Why Does Using the Reference Operator(&) After my Function Type Allow me to Modify the Value it Returns?

Question

I am creating my own version of the vector container (patterned after the STL vector container) and have come across an interesting issue. I want to be able to assign values to my vector using the .at() function like:

vector<int> myVec1 = {1, 1, 3, 4};
myVec1.at(1) = 2; //assigning a value using .at()

So I did some experimenting, and I found that if I make my .at() function like this:

template <typename Type>
Type& My_vector<Type>::at(int const index) {            //notice the ampersand(&)
    return *(array + index);
}

then I am able to assign values just like in the STL vector class! I put the exclamation mark because to me, this is a surprise. My thoughts were that this use of the & operator would return the address of the value at the given index, and that doing something like:

My_vector<int> myVec1 = {1, 1, 3, 4};
myVec1.at(1) = 2;

would set the address of the second element of myVec1 to 2. This is not the case however, instead it changes the value there. This is good for me because my goal is to be able to assign a value using .at(), but my question is, what is the flaw in my thinking when I say that this function should return an address of the value at this point? How is the ampersand operator in my function definition actually working here? Can I say "it is returning a reference to the value of the array at the given index?" This seems to be what is happening, but wow, I thought I had a good grasp of how the & and * operators worked in most situations. Here is a fully functional example:

My_vector.h

#ifndef My_vector_h
#define My_vector_h

#include <cstring>
#include <type_traits>
#include <initializer_list>

template <typename Type>
class My_vector {
private:
    Type* array;
    int vector_size;
public:
    //Copy Constructor
    My_vector(std::initializer_list<Type> list) {
        array = new Type[list.size() + 10];
        vector_size = list.size();
        memcpy(array, list.begin(), sizeof(Type) * list.size());
    }

    //Destructor
    ~My_vector() {delete [] array; array = nullptr;}

    //Accessor .at()
    int size() {return vector_size;}
    Type& at(int const);
};

template <typename Type>
Type& My_vector<Type>::at(int const index) {
    return *(array + index);
}

#endif /* My_vector_h */

main.cpp

#include <iostream>
#include "My_vector.h"

int main() {
    My_vector<int> sampleVec = {1, 1, 3, 4};

    for (int i = 0; i < sampleVec.size(); i++) {
        std::cout << sampleVec.at(i) << " ";
    }
    std::cout << std::endl;

    sampleVec.at(1) = 2;

    for (int i = 0; i < sampleVec.size(); i++) {
        std::cout << sampleVec.at(i) << " ";
    }
    std::cout << std::endl;

    return 0;
}

Output:

1 1 3 4 
1 2 3 4 

Answer 1

Why Does Using the Reference Operator(&) ...
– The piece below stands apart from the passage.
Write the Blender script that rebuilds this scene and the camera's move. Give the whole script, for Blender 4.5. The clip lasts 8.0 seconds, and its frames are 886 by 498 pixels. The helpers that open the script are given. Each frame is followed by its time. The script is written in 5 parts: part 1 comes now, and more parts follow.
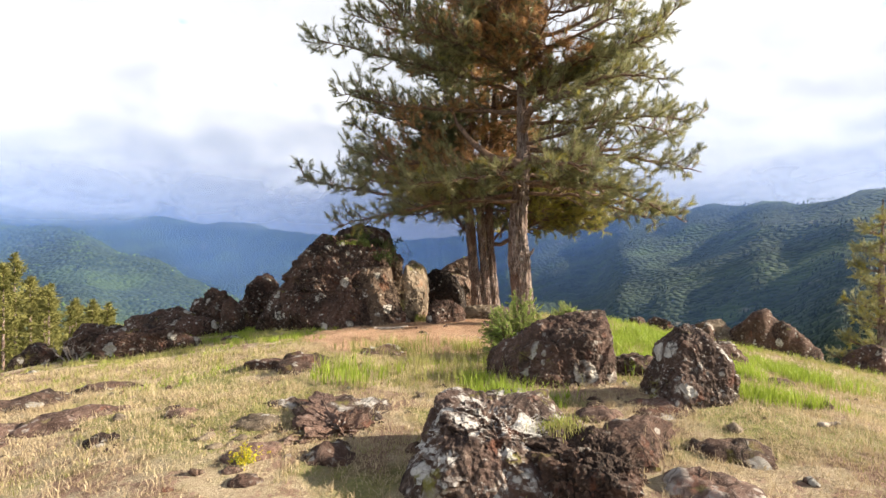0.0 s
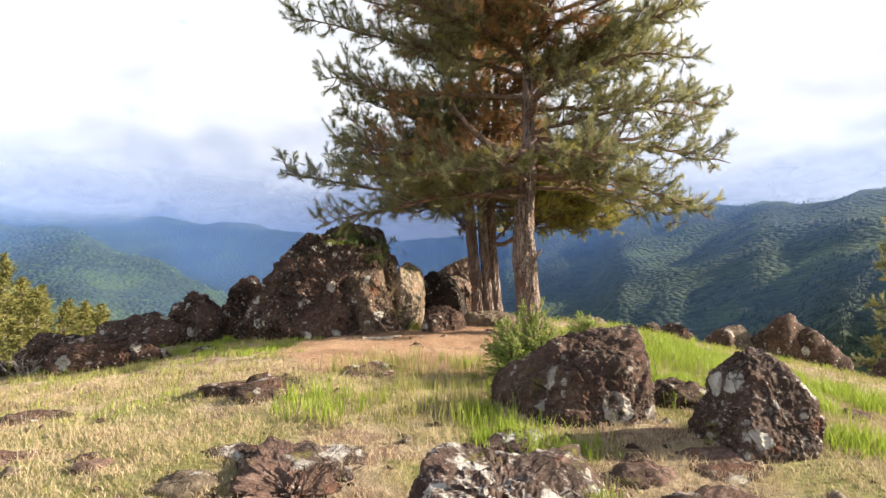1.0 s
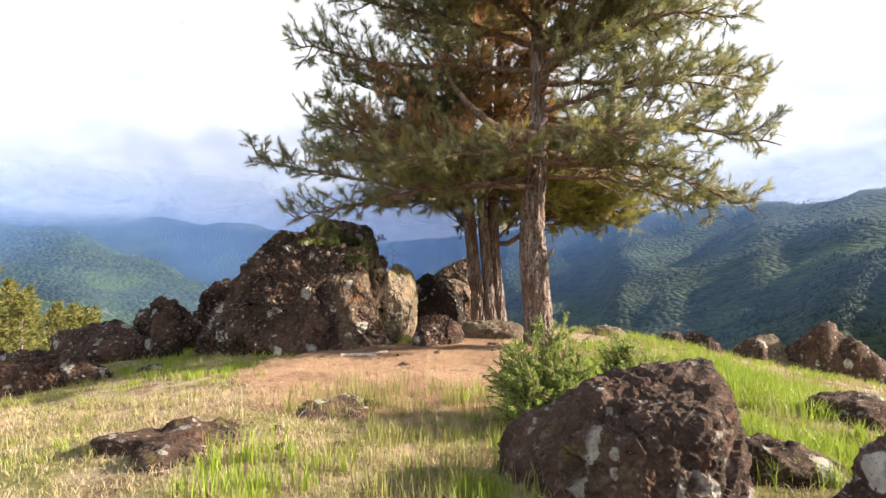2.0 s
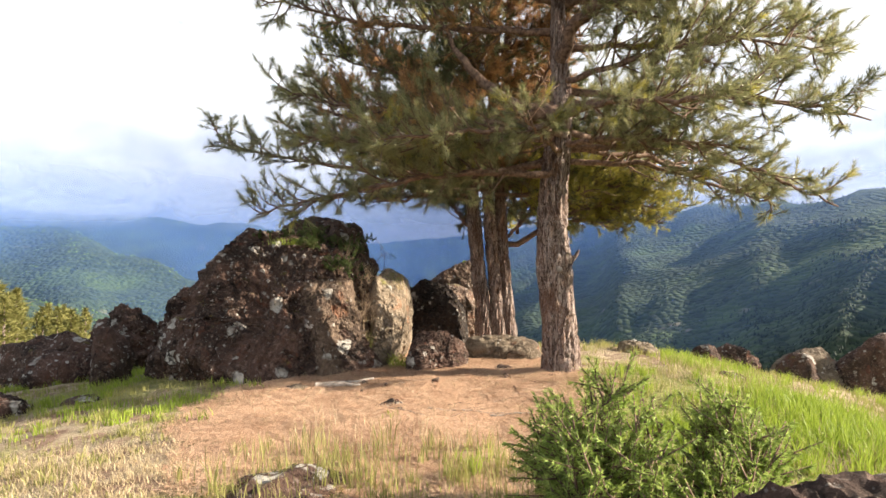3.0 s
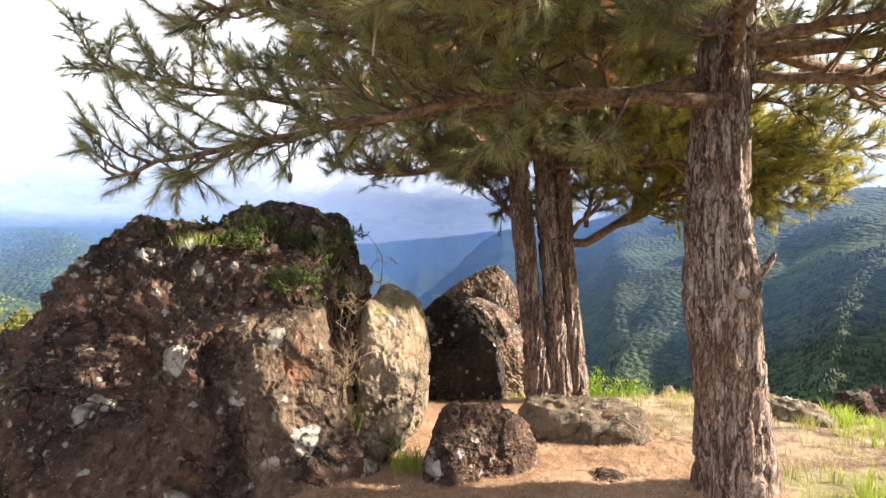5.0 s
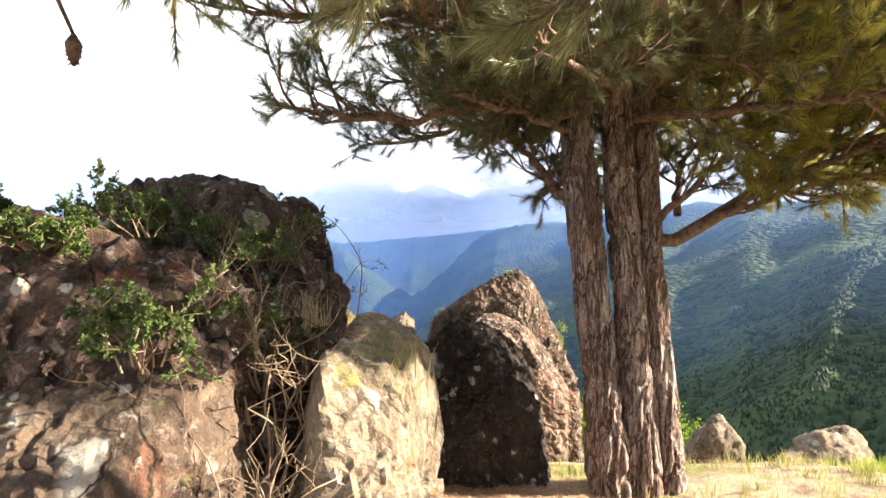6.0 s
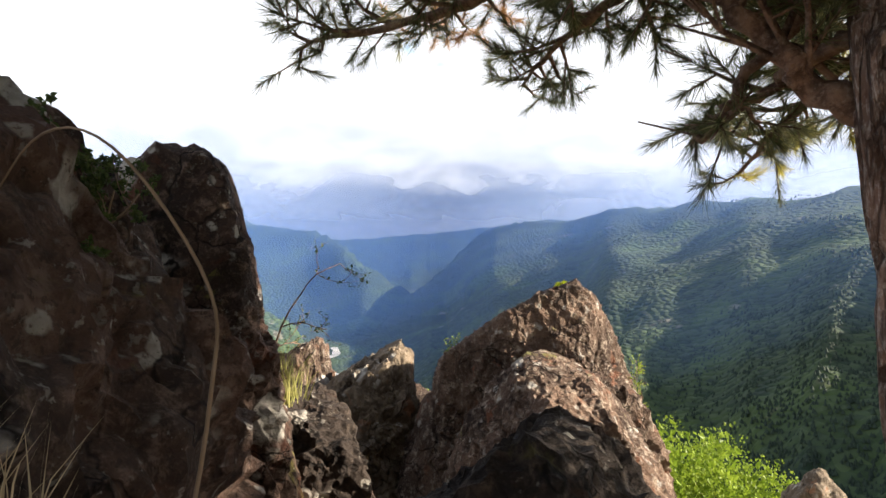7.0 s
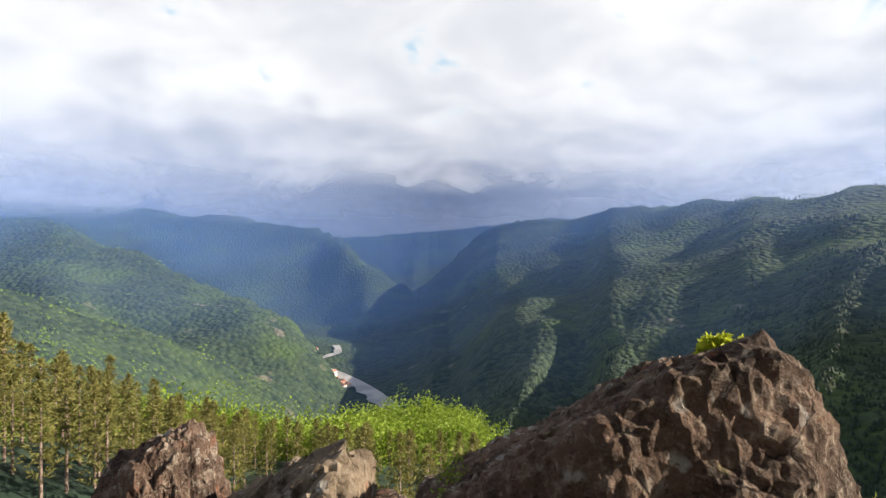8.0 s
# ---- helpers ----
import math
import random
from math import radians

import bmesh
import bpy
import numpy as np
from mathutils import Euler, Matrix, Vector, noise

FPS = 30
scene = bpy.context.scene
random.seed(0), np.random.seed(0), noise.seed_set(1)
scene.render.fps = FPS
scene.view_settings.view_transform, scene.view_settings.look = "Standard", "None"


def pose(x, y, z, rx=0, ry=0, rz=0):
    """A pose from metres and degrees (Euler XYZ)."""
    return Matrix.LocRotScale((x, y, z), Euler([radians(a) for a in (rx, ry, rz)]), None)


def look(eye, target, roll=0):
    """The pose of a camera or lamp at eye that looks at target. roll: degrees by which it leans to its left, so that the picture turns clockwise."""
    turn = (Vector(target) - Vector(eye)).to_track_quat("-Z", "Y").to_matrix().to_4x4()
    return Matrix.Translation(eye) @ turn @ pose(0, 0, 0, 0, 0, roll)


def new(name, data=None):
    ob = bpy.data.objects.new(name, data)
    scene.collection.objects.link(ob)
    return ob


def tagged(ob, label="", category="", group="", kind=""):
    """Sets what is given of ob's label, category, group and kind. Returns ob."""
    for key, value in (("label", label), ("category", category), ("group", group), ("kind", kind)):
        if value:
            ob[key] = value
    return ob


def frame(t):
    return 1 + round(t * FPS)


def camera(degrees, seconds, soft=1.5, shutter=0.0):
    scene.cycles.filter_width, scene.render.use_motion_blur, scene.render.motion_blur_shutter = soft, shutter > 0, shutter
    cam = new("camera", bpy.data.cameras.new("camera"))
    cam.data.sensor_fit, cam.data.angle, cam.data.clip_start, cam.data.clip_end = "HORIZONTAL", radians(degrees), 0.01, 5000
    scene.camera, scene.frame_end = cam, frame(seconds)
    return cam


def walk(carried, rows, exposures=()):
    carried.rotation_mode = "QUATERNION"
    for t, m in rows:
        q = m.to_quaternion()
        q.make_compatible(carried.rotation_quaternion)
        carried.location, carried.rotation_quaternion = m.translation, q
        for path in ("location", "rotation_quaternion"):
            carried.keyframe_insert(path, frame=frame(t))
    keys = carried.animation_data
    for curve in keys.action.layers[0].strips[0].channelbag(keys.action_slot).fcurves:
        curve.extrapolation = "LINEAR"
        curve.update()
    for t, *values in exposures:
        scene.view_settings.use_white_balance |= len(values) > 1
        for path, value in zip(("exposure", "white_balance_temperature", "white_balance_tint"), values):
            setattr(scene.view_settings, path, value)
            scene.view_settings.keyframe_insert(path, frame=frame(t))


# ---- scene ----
cam = camera(75.0, 8.0)
METRES, EYE, TILT, LEAN, TURN = 10.2, 1.5, 0.0, 0.0, 0.0
ROWS = [
    (0.0, 0.0, 0.0, 0.0, 0.0, -0.0, -0.0),
    (0.5, 0.0017, 0.0319, 0.0006, 0.0, -0.01, 0.02),
    (1.0, 0.0048, 0.0728, 0.0009, -0.01, 0.01, 0.02),
    (1.5, 0.0129, 0.1209, -0.0006, -0.01, 0.06, 0.03),
    (3.0, 0.012, 0.2732, 0.0026, -0.19, 0.07, 0.1),
    (3.5, 0.0044, 0.3252, 0.0042, -0.25, 0.07, 0.13),
    (4.0, -0.0069, 0.3789, 0.0049, -0.3, 0.09, 0.15),
    (4.5, -0.0165, 0.4342, 0.0048, -0.38, 0.08, 0.21),
    (6.0, -0.0369, 0.6421, 0.0062, -1.71, -0.17, 0.2),
    (6.5, -0.0435, 0.7245, 0.0065, -1.8, -0.35, 0.17),
    (7.0, -0.0448, 0.8119, 0.0067, -1.79, -0.57, 0.0),
    (7.5, -0.0411, 0.9025, 0.0081, -1.96, -0.78, -0.05),
    (8.0, -0.0335, 0.9945, 0.0072, -1.45, -0.86, -0.25),
]
EXPOSURES = [(0.0, 1.38), (3.0, 1.59), (4.5, 1.73), (6.0, 2.4), (6.5, 2.3), (7.0, 1.75), (7.5, 1.4), (8.0, 1.16)]
walk(cam, [(t, pose(0, 0, EYE, TILT, LEAN, TURN) @ pose(METRES * x, METRES * 1.565 * y, METRES * z, 90 + pitch / 1.5, roll, yaw / 1.5)) for t, x, y, z, yaw, pitch, roll in ROWS], EXPOSURES)

# ---- world and sun ----
SUN_ELEV, SUN_AZ = radians(24), radians(-1)      # azimuth from +x towards +y
sun = new("sun", bpy.data.lights.new("sun", "SUN"))
sun.data.energy, sun.data.angle, sun.data.color = 5.0, radians(0.6), (1.0, 0.87, 0.70)
sun_dir = Vector((math.cos(SUN_ELEV) * math.cos(SUN_AZ), math.cos(SUN_ELEV) * math.sin(SUN_AZ), math.sin(SUN_ELEV)))
sun.matrix_world = look(sun_dir * 60, (0, 0, 0))

world = bpy.data.worlds.new("sky")
scene.world = world
world.use_nodes = True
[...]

It's not a "reference operator". It is not an operator at all. You've declared the return type to be a reference type. Lvalue reference to be more specific.

then I am able to assign values just like in the STL vector class! I put the exclamation mark because to me, this is a surprise.
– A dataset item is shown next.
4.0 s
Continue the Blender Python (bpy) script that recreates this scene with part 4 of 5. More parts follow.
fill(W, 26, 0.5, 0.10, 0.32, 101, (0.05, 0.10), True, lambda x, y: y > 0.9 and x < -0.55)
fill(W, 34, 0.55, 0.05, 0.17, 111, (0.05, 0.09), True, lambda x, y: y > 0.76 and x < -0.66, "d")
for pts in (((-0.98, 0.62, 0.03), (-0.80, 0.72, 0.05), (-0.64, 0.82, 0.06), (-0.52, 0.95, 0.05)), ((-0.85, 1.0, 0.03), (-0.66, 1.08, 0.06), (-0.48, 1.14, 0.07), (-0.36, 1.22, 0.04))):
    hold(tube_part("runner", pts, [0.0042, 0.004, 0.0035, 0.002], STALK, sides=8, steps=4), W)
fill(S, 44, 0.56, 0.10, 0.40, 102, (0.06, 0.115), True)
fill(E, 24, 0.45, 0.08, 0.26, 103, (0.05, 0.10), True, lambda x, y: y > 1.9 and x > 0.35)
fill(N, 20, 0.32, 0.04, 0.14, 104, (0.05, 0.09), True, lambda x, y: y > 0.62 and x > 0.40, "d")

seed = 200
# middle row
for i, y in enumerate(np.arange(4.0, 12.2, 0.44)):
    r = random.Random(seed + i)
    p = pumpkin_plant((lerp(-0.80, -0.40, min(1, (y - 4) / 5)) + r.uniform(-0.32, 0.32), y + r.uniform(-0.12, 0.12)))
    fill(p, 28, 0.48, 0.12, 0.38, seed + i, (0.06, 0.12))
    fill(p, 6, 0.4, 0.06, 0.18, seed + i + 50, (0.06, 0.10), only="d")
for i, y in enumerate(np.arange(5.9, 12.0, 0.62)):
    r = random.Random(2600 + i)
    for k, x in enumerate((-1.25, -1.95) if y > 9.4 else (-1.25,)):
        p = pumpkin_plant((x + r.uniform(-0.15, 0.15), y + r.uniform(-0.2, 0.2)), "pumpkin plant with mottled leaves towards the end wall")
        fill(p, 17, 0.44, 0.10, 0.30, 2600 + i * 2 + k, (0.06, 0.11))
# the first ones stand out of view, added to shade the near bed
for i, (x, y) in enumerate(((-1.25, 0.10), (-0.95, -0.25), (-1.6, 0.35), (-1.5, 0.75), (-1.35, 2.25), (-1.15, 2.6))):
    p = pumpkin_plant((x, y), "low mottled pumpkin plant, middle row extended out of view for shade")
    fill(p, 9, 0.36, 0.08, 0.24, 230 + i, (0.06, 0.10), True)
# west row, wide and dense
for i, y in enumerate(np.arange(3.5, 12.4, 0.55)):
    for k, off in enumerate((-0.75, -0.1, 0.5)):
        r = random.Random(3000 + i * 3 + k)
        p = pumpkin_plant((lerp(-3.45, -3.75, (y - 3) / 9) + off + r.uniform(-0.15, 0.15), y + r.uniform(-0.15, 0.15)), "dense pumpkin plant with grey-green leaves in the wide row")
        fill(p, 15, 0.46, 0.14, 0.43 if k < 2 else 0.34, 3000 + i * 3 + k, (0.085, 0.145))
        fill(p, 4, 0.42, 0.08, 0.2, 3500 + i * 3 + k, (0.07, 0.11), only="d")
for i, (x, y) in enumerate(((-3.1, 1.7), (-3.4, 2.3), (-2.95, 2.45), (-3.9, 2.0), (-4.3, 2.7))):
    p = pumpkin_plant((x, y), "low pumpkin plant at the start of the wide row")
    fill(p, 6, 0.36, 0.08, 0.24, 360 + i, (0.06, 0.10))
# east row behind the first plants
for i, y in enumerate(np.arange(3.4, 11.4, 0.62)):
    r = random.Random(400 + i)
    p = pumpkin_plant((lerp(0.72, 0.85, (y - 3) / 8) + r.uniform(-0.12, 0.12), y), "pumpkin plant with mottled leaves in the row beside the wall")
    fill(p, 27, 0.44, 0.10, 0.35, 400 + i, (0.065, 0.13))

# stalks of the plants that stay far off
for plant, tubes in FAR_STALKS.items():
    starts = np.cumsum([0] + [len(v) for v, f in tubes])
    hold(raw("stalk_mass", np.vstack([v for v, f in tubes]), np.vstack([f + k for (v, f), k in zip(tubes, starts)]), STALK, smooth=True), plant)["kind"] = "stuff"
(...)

If you take a look at the return type of the standard library vector at function, you'll find that it also returns a reference.

My thoughts were that this use of the & operator would return the address of the value at the given index

It doesn't. It returns a reference. (Although, technically the compiler may indeed implement the indirection by using the memory address)

and that [myVec1.at(1) = 2;] would set the address of the second element of myVec1 to 2.

You assumed wrongly. Assigning to a reference is an assignment to the referred object (it is not possible to set a reference to refer to another object).

Can I say "it is returning a reference to the value of the array at the given index?"

Yes.

Answer 2

There are a limited number of internationally usable symbols so c++ has to reuse some in different places.

In the case of ampersand there are three places it is used.

1. The ampersand (address of) operator, this is used in an expression to retrieve the address of a variable and is the inverse of the star or dereference operator. E.g:

   int i = 1;
   int* pi = &i; // store the address of i in pi
   int j = *pi; // dereference the pi pointer and store the value in j
   

2. A reference type, this is used in type declarations to declare a type which acts like a pointer but doesn't need dereferencing and can't be null. E.g:

   int i = 1;
   int & ri = i; // take a reference to i in variable ri
   int j = ri; // store the value of the referenced variable in j
   

3. Bitwise and operator, this does the binary and operation on two numbers. E.g.:

   int i = 3;
   int j = 2;
   int k = i & j; // set k to 3 AND 2
   

The two operators can also be overloaded in classes to do something else (though this should be used with caution).